Apple Requests Sanctions Against Samsung Delivering Default Victory in Design Patent Case
The ongoing court case between Apple and Samsung over alleged patent and design infringement has continued to take strange and interesting turns, with Samsung having been chided earlier this week for publicly releasing evidence that it had already been barred from presenting in court. But in taking its case to the media, Samsung raised the ire of the judge overseeing the case and caused Apple to file a request for sanctions based on the claim that Samsung is trying to improperly influence the jury in the case.
The disputed evidence involves Sony-inspired iPhone prototypes as well as information on Samsung's F700 smartphone, which the company says carries a similar design to the iPhone but for which Samsung has internal documentation of the design dating back to mid-2006, before the iPhone's January 2007 unveiling.
AllThingsD reports that Apple has taken the rather bold position that sanctions against Samsung should result in a default ruling from the judge against Samsung.
Apple, in its motion for sanctions, argues that Samsung’s broadcast of excluded evidence is not only a clear attempt to prejudice the jury, but part of an emerging pattern of misconduct.
“Samsung already has been sanctioned four times in this case for discovery abuses. Most recently, Samsung was sanctioned for destroying evidence,” Apple’s legal team wrote. “Litigation misconduct is apparently a part of Samsung’s litigation strategy — and limited sanctions have not deterred Samsung from such misconduct. Now, with so much at stake, Samsung has taken the calculated risk that any sanctions arising from its attempt to influence the jury with its excluded arguments are a price it is willing to pay.”
Outlining its belief that Samsung's escalation of misconduct in the case can only be properly addressed by a judge-ordered decision against the company, Apple notes that "serious misconduct can only be cured through a serious sanction".

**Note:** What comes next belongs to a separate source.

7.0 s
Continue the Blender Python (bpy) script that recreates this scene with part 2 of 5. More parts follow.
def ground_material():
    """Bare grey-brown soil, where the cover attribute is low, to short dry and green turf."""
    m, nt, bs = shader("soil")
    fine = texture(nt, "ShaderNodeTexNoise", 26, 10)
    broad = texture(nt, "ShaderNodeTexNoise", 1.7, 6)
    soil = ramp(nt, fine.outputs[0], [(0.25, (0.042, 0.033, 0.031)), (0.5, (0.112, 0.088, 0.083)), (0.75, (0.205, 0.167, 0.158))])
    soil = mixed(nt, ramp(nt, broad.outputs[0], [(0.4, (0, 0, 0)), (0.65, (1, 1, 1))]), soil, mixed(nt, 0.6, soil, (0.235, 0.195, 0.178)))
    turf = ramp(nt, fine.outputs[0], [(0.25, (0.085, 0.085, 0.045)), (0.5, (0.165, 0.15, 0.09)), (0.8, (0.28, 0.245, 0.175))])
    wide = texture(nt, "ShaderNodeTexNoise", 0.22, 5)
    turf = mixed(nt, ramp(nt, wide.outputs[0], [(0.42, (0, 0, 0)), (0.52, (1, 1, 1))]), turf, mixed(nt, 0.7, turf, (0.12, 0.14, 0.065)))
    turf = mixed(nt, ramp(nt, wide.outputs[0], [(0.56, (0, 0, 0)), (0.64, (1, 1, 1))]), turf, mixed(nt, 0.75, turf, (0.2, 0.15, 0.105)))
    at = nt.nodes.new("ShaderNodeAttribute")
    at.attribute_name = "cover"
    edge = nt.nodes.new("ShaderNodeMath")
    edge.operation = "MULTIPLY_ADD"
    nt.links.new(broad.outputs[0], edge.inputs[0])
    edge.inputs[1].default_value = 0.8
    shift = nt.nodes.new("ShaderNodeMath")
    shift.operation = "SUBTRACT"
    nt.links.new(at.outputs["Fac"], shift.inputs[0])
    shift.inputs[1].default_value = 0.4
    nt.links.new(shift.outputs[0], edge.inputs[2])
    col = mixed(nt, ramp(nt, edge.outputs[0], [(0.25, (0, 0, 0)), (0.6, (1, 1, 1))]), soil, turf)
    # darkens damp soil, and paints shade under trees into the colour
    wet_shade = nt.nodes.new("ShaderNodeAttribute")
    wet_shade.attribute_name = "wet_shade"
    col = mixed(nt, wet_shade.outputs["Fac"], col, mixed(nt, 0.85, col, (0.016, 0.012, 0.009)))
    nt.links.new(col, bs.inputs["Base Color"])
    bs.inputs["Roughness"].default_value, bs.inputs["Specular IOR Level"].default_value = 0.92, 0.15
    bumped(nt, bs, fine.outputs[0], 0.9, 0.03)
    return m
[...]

As highlighted by FOSS Patents, Apple's request for sanctions would cover only the four design infringement claims against Samsung, with the remaining software patent claims and trade dress issues still being subject to a decision by the jury.
In that case, Samsung would potentially face a billion-dollar damages bill, most of which would be a disgorgement of infringer's profits. The jury would still have to establish liability with respect to Apple's three software patents-in-suit and its two trade dresses, but liability with respect to the four design patents-in-suit would be determined by the court.
As an alternative to the proposed court-issued decision in Apple's favor, Apple proposes a somewhat lesser sanction that would see the jury informed of Samsung's misconduct and instructed that the court believes Samsung to have infringed Apple's designs, with Samsung also being barred from any further discussion of the disputed evidence.